Fatuma, Ndereba Take Maraton Lead
BOSTON (AP) _ Two-time defending champion Fatuma Roba of Ethiopia and first-time marathoner Catherine Ndereba of Kenya took the lead today just past the midpoint of the Boston Marathon.
They passed China’s Sun Yingjie, a 20-yer-old who barely moves her arms when she runs and set a blistering early pace.
Among the men, 14 lead runners were packed halfway through the race, with Kenya’s Kenneth Cheruiyot and Mexico’s Isaac Garcia timed in 1 hour, 5 minutes, 27 seconds. Six other runners were a second behind.
Franz Nietlispach of Switzerland won his third straight men’s wheelchair race in an unofficial time of 1:21:36. The only faster time in the race’s history was 1:21:23 in 1994 by Heinz Frei. It was Nietlispach’s fourth Boston title, one fewer than Jim Knaub’s record of five.
In the women’s wheelchair race, another sprint to the finish was possible between Louise Sauvage of Australia and seven-time winner Jean Driscoll of Champaign, Ill. Sauvage won last year, although both were timed in 1:41:19.
Amid sunshine and temperatures around 60 degrees, Sun ran away from the other women early on. Her time after eight miles was 42:06, nearly a minute faster than the course record for that distance. That pace, though, proved too much.
Her lead at the midpoint dropped to seven seconds over Roba and Ndereba and she continued to fade as a two-woman race developed.
In the men’s race, Kenyans were shooting for their ninth straight Boston Marathon win, with Moses Tanui was going for his second straight and third in four years. He was near the back of the lead pack.
As the race began at noon in Hopkinton, west of the finish line in downtown Boston, the sky was bright and the air was dry.

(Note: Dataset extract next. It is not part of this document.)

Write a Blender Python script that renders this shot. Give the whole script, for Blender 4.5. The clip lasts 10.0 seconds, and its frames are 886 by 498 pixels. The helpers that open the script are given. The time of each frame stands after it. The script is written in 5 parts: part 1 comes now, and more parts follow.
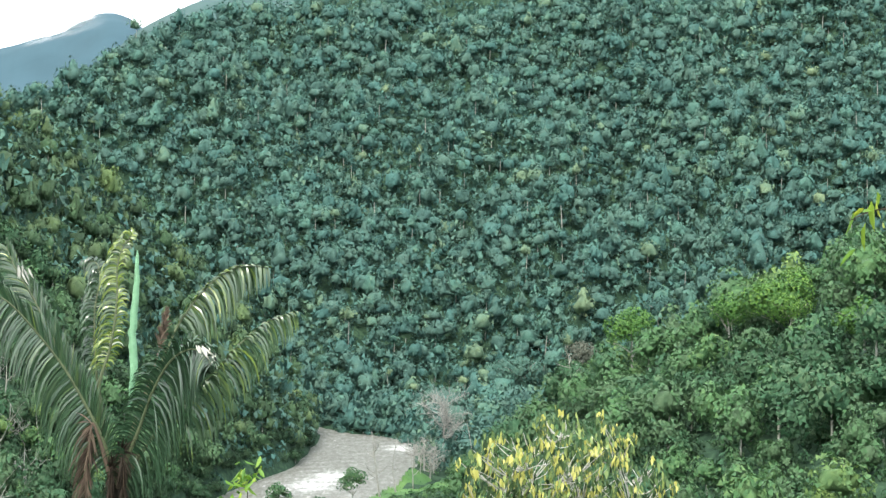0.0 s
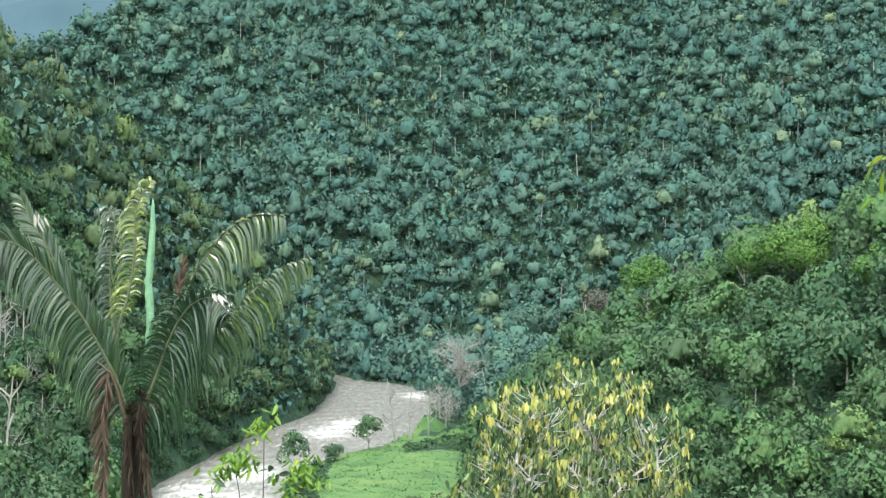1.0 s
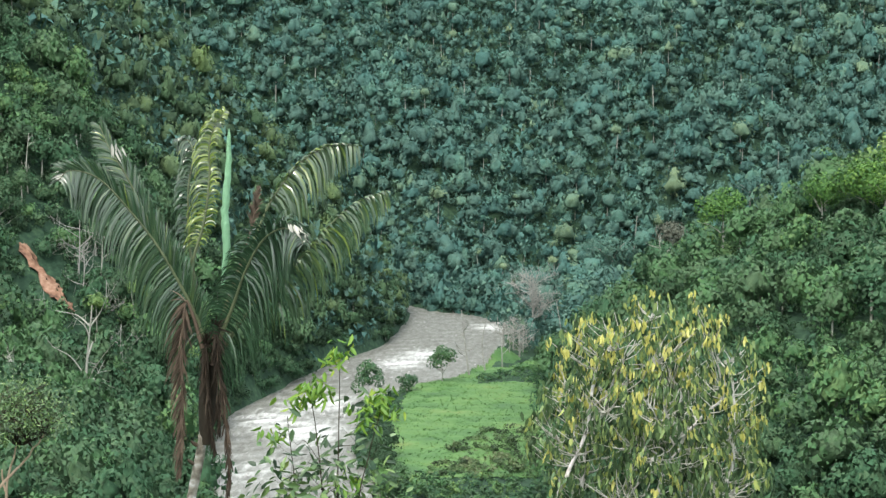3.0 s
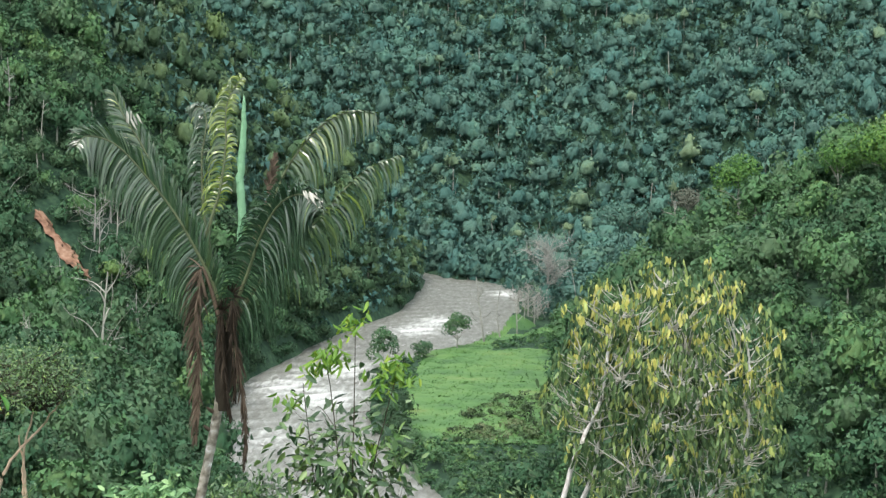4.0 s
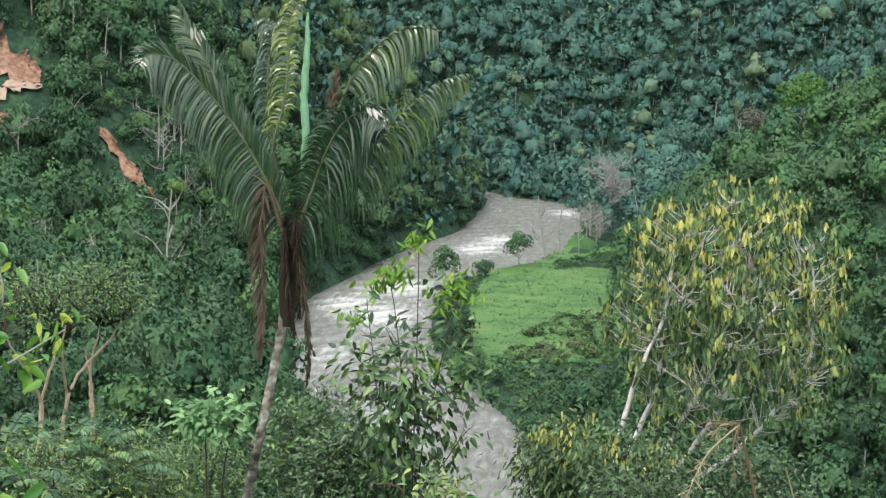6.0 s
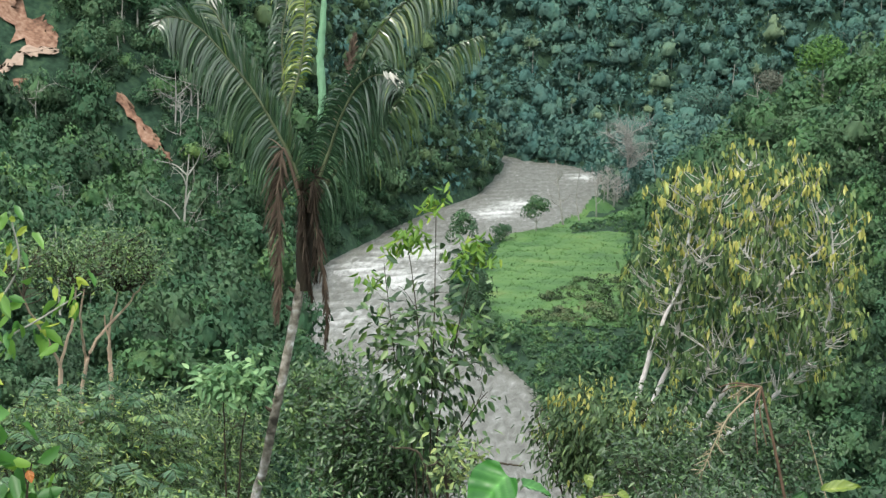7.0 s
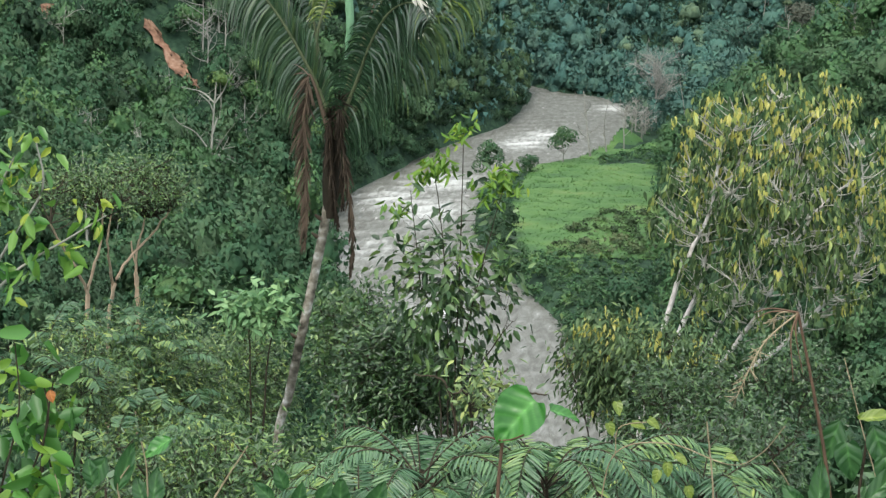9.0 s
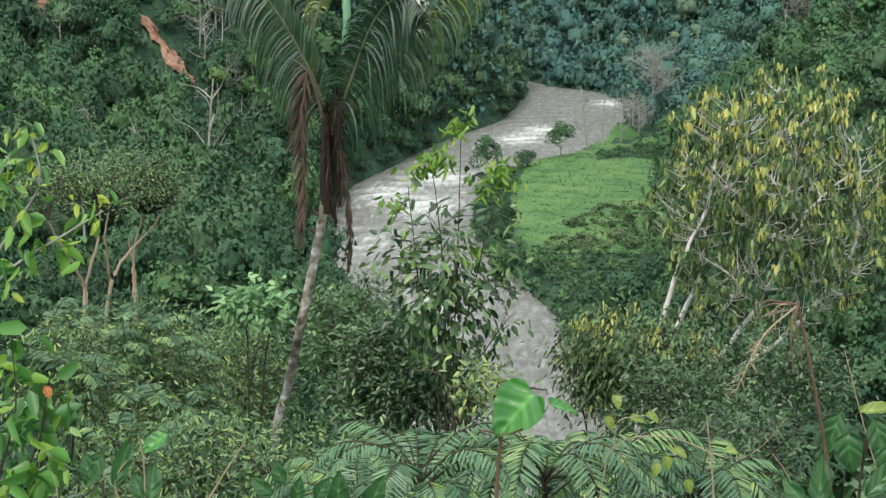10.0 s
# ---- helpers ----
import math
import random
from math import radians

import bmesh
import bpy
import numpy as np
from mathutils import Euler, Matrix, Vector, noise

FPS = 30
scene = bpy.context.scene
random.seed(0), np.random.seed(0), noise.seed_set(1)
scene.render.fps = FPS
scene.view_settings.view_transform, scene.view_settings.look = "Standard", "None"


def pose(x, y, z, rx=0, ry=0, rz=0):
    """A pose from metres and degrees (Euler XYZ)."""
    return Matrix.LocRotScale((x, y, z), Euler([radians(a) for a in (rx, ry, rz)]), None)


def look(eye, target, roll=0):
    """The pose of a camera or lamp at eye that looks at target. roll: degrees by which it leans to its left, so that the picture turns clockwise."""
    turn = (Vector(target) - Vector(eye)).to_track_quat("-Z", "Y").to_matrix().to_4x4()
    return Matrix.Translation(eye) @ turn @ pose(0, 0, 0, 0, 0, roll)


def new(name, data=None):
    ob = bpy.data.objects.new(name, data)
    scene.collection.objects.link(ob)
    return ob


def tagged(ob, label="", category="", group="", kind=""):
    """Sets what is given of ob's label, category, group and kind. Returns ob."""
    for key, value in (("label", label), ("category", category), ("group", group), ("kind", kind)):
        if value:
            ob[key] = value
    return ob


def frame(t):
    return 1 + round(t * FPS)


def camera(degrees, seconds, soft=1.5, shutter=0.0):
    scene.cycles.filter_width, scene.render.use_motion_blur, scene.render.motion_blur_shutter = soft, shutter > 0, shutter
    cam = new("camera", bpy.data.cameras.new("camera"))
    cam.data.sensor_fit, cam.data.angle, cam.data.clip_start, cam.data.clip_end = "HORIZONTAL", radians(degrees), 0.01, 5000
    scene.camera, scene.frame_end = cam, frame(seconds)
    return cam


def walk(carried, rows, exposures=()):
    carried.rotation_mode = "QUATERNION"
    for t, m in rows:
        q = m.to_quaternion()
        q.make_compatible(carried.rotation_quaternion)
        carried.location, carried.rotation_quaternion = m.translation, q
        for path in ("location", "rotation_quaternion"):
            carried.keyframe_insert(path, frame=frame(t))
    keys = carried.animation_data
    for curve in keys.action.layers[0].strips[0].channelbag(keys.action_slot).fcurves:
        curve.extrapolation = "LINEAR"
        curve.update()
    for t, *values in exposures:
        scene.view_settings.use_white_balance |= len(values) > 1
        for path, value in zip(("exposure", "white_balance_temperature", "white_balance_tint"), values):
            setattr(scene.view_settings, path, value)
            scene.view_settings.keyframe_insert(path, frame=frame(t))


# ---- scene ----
# The camera stands on a hillside terrace above a river valley and is tilted down by hand.
cam = camera(30.5, 10.0, soft=1.4)
PATH = [
    (0.0, look((0.085, -0.297, 1.700), (0.085, 99.688, -0.045), 0.00)),
    (0.5, look((0.085, -0.297, 1.701), (-0.339, 99.657, -1.290), -0.01)),
    (1.0, look((0.081, -0.279, 1.701), (-0.856, 99.595, -3.242), -0.09)),
    (1.5, look((0.074, -0.232, 1.700), (-2.271, 99.550, -4.467), -0.30)),
    (2.0, look((0.060, -0.191, 1.694), (-3.490, 99.491, -5.443), -0.02)),
    (2.5, look((0.056, -0.169, 1.690), (-4.724, 99.383, -6.462), 0.01)),
    (4.0, look((0.046, -0.134, 1.681), (-6.352, 99.035, -9.478), -0.10)),
    (4.5, look((0.041, -0.128, 1.674), (-7.406, 98.819, -10.738), -0.23)),
    (5.0, look((0.036, -0.138, 1.670), (-8.757, 98.486, -12.329), -0.48)),
    (5.5, look((0.028, -0.148, 1.666), (-9.524, 98.244, -13.426), -0.21)),
    (7.0, look((0.019, -0.089, 1.644), (-11.151, 97.594, -16.609), -0.42)),
    (7.5, look((0.016, -0.062, 1.633), (-11.640, 97.346, -17.755), -0.29)),
    (8.0, look((0.013, -0.032, 1.620), (-12.051, 97.079, -18.968), -0.20)),
    (8.5, look((0.009, -0.024, 1.614), (-12.454, 96.794, -20.087), -0.09)),
    (9.0, look((0.004, -0.006, 1.604), (-12.674, 96.613, -20.848), 0.00)),
    (9.5, look((0.000, 0.000, 1.600), (-12.578, 96.640, -20.816), 0.01)),
    (10.0, look((0.001, 0.011, 1.595), (-12.524, 96.585, -21.130), -0.17)),
]
walk(cam, PATH, [(0.0, 1.32), (2.5, 1.04), (5.5, 0.77), (7.5, 0.66), (10.0, 0.58)])

# ---- light: bright overcast sky with a soft sun behind the viewer's left shoulder ----
SUN_EL, SUN_ROT = 58.0, 205.0
world = bpy.data.worlds.new("sky")
scene.world = world
world.use_nodes = True
wn, wl = world.node_tree.nodes, world.node_tree.links
sky = wn.new("ShaderNodeTexSky")
sky.sky_type, sky.sun_disc = "NISHITA", False
sky.sun_elevation, sky.sun_rotation = radians(SUN_EL), radians(SUN_ROT)
sky.air_density, sky.dust_density, sky.ozone_density = 1.0, 6.0, 1.0
wn["Background"].inputs["Strength"].default_value = 0.15
veil = wn.new("ShaderNodeMixRGB")  # thin bright cloud over the whole sky
veil.inputs["Fac"].default_value, veil.inputs["Color2"].default_value = 0.7, (8.6, 9.0, 9.4, 1)
wl.new(sky.outputs["Color"], veil.inputs["Color1"])
wl.new(veil.outputs["Color"], wn["Background"].inputs["Color"])
sun = new("sun", bpy.data.lights.new("sun", "SUN"))
sun.data.energy, sun.data.angle, sun.data.color = 1.5, radians(14), (1.0, 0.96, 0.88)
sa, se = radians(SUN_ROT), radians(SUN_EL)
sun.matrix_world = look((math.sin(sa) * math.cos(se) * 50, math.cos(sa) * math.cos(se) * 50, math.sin(se) * 50), (0, 0, 0))


# ---- materials ----
def mat(name):
    m = bpy.data.materials.new(name)
    m.use_nodes = True
    return m, m.node_tree.nodes, m.node_tree.links, m.node_tree.nodes["Principled BSDF"]


def ramp(nodes, stops):
    r = nodes.new("ShaderNodeValToRGB")
    el = r.color_ramp.elements
    while len(el) < len(stops):
        el.new(0.5)
    for e, (p, c) in zip(el, stops):
        e.position, e.color = p, (*c, 1)
    return r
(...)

And the field of 12,797 official runners was exceeded only by the 38,708 entered in the Boston Marathon’s centennial race in 1996. Last year’s field of 11,499 is now the third biggest.
A total of $525,000 in prize money, not counting bonuses for record performances, included $80,000 each for the men’s and women’s winners.
Bill Rodgers shared the spotlight with the dominant Kenyan men. Rodgers, four-time winner of both the Boston and New York City marathons, is 51 and was shooting for the over-50 course record by an American of 2 hours, 31 minutes, 34 seconds set in 1983 by Norm Green.
Rodgers, who lives in Sherborn, wasn’t the only area runner attracting attention.
Lynn Jennings of Newmarket, N.H., made her official marathon debut at 38. She ran in Boston when she was 17 but didn’t meet the minimum-age requirement. Since then, she developed into one of the world’s top distance runners and won three straight world cross-country champions from 1990-92.
Former world-record holder Ingrid Kristiansen of Norway, who won the Boston race in 1986 and 1989, also was in the field.